Inteligencia artificial

Envío

30 de enero 2025 - 03:06

Una especialmente brillante alumna de doctorado –digamos Isabel– se muestra horrorizada por la eclosión de la IA –supongo que no es necesario desarrollar el acróstico para saber de qué hablamos. “Tú no tendrás que convivir mucho con esto si no quieres, pero yo… Más vale que me acostumbre pronto”. ¿Cómo explicar a la joven Isabel que uno lidiaría gustosamente con la IA y con otros peligrosos molinos de viento a cambio de regresar a su edad, mejor incluso doblada? Es preferible sonreír y continuar el juego, que sigue por senderos previsibles con la participación entusiasta de los demás comensales.

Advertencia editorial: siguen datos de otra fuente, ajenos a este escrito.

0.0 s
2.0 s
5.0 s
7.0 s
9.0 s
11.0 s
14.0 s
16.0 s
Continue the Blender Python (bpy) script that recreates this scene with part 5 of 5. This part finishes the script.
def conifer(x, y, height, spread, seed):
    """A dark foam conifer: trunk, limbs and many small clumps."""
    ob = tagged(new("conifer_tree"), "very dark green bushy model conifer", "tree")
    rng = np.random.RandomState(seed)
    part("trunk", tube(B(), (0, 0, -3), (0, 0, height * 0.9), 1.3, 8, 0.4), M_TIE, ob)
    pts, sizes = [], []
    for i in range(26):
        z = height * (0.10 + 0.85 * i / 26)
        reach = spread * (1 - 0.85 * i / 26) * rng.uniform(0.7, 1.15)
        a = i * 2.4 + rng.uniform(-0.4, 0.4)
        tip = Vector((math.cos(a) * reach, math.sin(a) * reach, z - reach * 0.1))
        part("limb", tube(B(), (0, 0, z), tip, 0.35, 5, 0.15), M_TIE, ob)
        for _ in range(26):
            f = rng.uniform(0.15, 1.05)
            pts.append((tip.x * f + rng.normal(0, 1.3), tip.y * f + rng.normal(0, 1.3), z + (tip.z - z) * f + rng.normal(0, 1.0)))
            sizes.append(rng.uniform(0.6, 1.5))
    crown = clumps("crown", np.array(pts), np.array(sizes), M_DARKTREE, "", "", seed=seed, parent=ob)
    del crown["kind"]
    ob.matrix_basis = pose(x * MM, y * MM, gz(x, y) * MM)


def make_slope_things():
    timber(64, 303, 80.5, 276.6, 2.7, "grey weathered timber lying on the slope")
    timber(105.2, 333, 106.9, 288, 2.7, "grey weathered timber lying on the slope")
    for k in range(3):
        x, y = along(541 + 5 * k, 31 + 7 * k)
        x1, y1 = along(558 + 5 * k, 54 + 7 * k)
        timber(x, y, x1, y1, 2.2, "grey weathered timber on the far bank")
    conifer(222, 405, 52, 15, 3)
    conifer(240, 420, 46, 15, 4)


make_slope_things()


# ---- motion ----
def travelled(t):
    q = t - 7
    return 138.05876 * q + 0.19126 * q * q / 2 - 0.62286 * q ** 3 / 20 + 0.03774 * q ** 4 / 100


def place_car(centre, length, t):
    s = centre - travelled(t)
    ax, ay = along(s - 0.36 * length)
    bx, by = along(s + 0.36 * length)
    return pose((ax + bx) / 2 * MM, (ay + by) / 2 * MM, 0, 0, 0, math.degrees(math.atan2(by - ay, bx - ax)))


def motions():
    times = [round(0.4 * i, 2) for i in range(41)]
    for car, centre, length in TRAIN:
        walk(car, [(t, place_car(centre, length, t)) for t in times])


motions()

La IA, como Trump, como Sánchez, no deja a nadie indiferente, pero detractores y admiradores, como en su caso, se reparten por barrios bien distintos, excepto esos peperos fraudulentos, felices en compañía de obispas anglicanas, que pretenden que creamos que aborrecen a ambos por igual.

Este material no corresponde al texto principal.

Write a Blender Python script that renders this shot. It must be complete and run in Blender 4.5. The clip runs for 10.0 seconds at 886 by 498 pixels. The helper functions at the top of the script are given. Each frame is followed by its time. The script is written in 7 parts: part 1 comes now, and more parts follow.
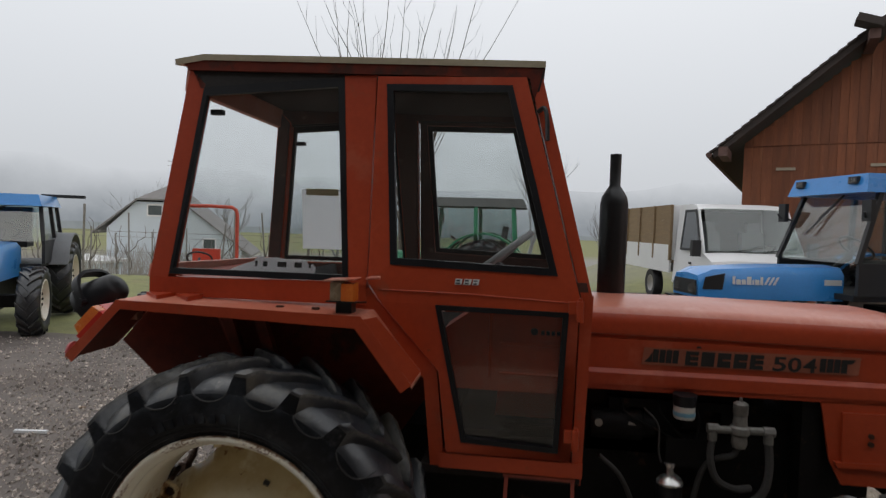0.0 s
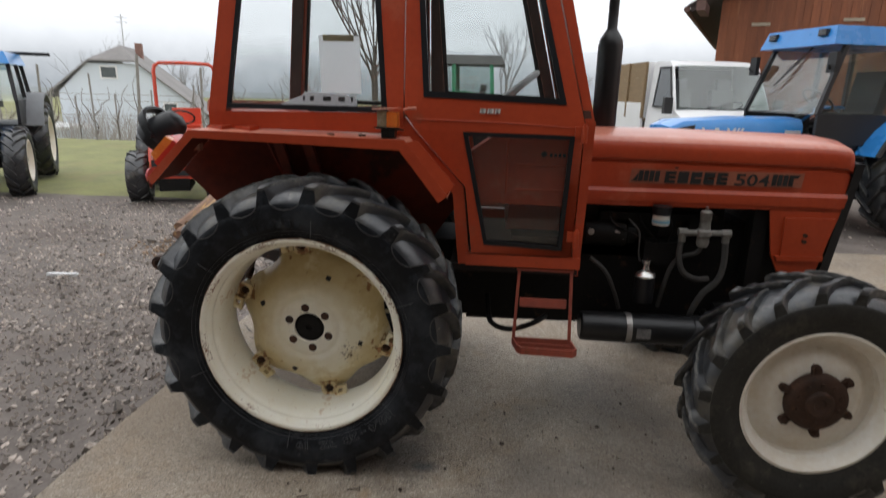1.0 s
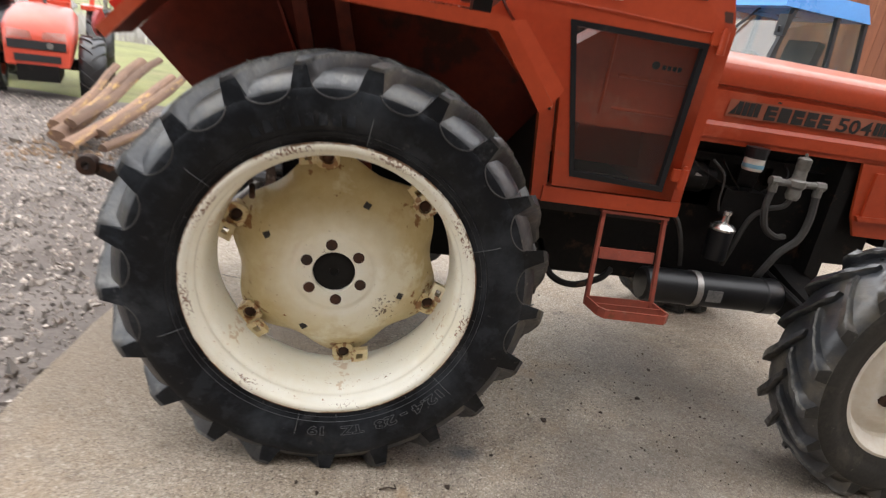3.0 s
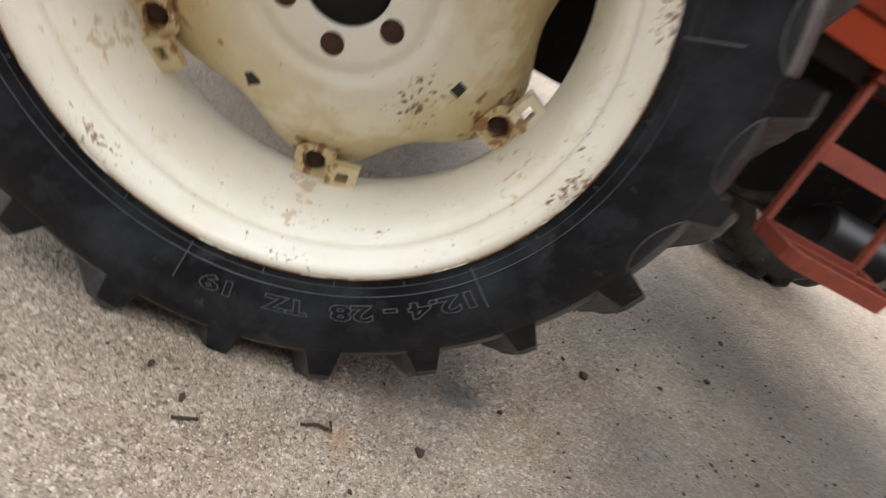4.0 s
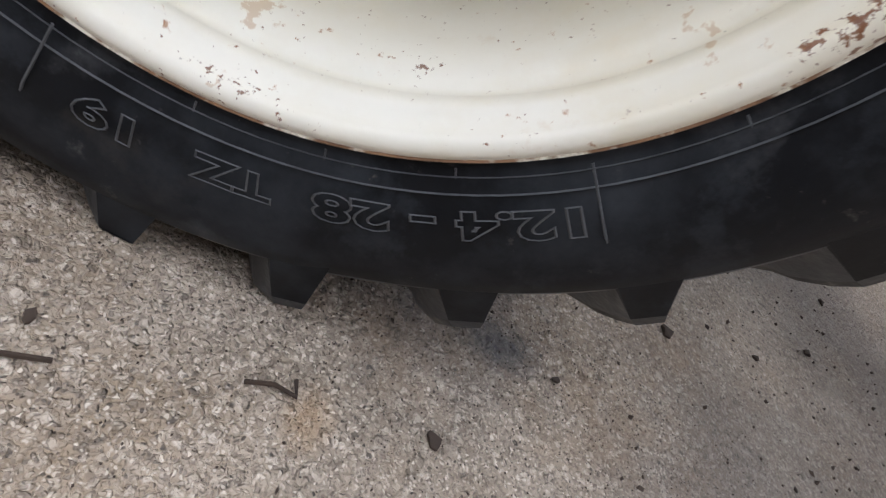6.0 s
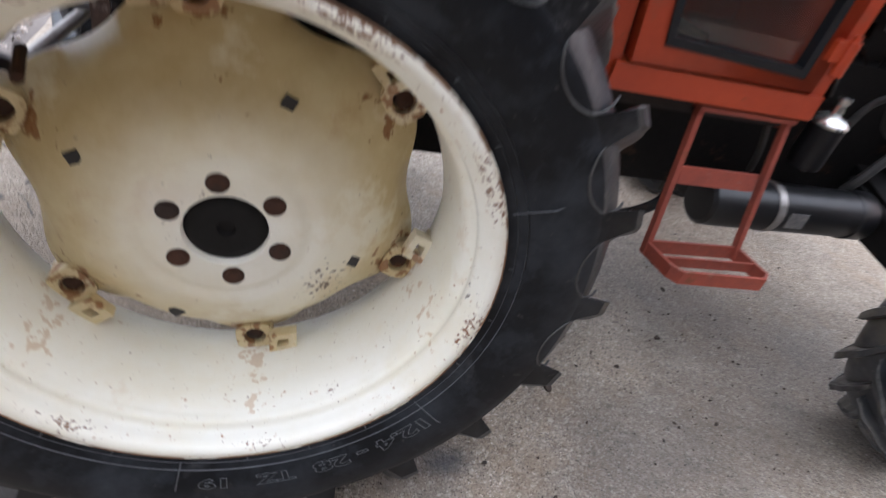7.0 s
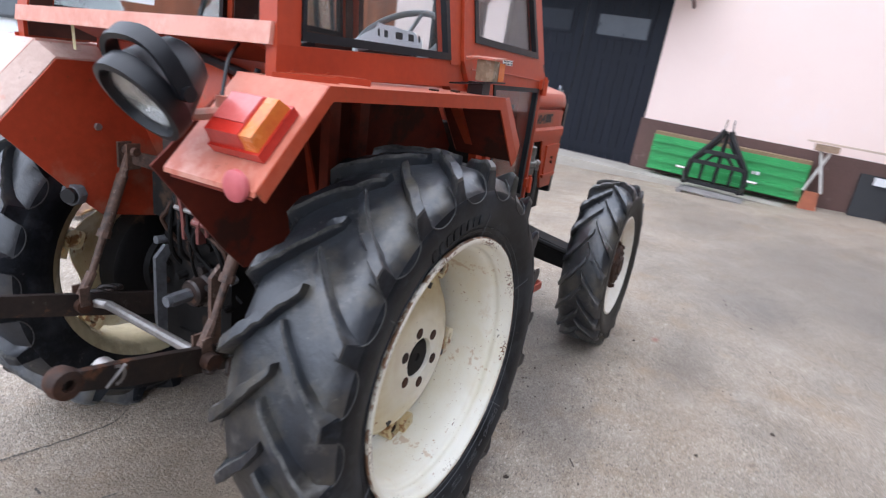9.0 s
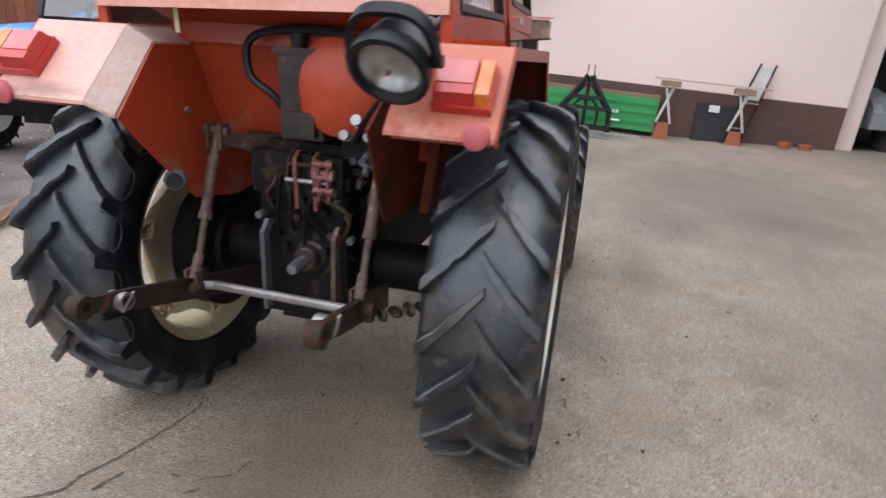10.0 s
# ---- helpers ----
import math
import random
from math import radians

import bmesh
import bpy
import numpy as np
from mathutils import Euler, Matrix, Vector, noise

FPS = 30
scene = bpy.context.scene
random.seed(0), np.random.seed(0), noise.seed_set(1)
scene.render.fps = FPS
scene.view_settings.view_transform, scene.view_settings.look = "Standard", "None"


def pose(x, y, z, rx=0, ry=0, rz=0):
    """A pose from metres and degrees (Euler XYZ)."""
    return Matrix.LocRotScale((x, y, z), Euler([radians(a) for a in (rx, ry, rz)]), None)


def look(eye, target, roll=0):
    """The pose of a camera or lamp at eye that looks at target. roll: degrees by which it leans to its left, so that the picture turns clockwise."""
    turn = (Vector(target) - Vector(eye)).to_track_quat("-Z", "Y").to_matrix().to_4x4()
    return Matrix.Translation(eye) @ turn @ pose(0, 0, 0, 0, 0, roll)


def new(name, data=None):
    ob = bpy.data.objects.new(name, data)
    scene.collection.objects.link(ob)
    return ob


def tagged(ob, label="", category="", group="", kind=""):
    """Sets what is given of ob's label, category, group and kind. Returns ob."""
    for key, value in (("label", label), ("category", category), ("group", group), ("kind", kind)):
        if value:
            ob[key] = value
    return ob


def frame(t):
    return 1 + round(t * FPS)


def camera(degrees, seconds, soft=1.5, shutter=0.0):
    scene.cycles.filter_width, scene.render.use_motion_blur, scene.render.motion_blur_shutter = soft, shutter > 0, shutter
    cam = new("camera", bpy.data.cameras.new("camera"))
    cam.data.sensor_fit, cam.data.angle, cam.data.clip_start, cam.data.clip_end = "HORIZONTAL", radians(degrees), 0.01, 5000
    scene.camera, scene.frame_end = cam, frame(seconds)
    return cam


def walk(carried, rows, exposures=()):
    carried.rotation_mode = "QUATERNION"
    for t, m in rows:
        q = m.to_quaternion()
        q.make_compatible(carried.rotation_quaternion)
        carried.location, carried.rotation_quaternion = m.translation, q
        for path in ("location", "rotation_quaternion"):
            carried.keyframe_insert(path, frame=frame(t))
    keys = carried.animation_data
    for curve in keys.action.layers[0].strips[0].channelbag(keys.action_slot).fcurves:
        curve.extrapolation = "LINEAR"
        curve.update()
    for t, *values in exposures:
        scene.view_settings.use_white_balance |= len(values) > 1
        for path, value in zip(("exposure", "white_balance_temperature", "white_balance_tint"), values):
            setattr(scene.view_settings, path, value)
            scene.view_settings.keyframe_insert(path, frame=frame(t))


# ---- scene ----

Algo debe tener el agua cuando la bendicen, y que chinos y norteamericanos estén dispuestos a todo con tal de ganar la batalla de la IA, debería advertirnos de que la cosa no es tan tonta como parece. Algunos nos sentimos como indígenas con taparrabos, cambiando oro por coralina, incapaces de apreciar el oculto –para nosotros– valor del invento. Los textos producidos por IA que hasta ahora me han mostrado, como quien enseña un manuscrito de Qumrán, me parecen tan impersonales y vacuos como la mayor parte de la prensa escrita por bípedos pensionados, pero esta forma de bollería industrial, de plato preparado y congelado, es, sin duda, el gran descubrimiento del nuevo milenio para perezosos poco exigentes consigo mismos y con los demás, tan holgazanes al escribir como para leer. Porque si la IA releva de la escritura, no menos de la costosa lectura ¿Quién en su sano juicio leería las excrecencias del Rincón del Vago por más que se le presentasen con el aura del avance tecnológico más refinado? Y si de pereza hablamos y de remedio a faenas pronto excusables, ¿qué debería hacer un profesor con la jubilación ya a la vista con la pila de exámenes que en estas fechas le amenaza desde el otro lado de la mesa? ¿Cómo es que nadie ha inventado el lector automático de pruebas, trabajos y sesudas tesis? Todo se andará, e Isabel hallará pronto motivos para no dejarse arrastrar por pesimismos inaceptables cuando se tiene su edad y un futuro solo suyo que ninguna máquina infernal sería capaz de imaginar.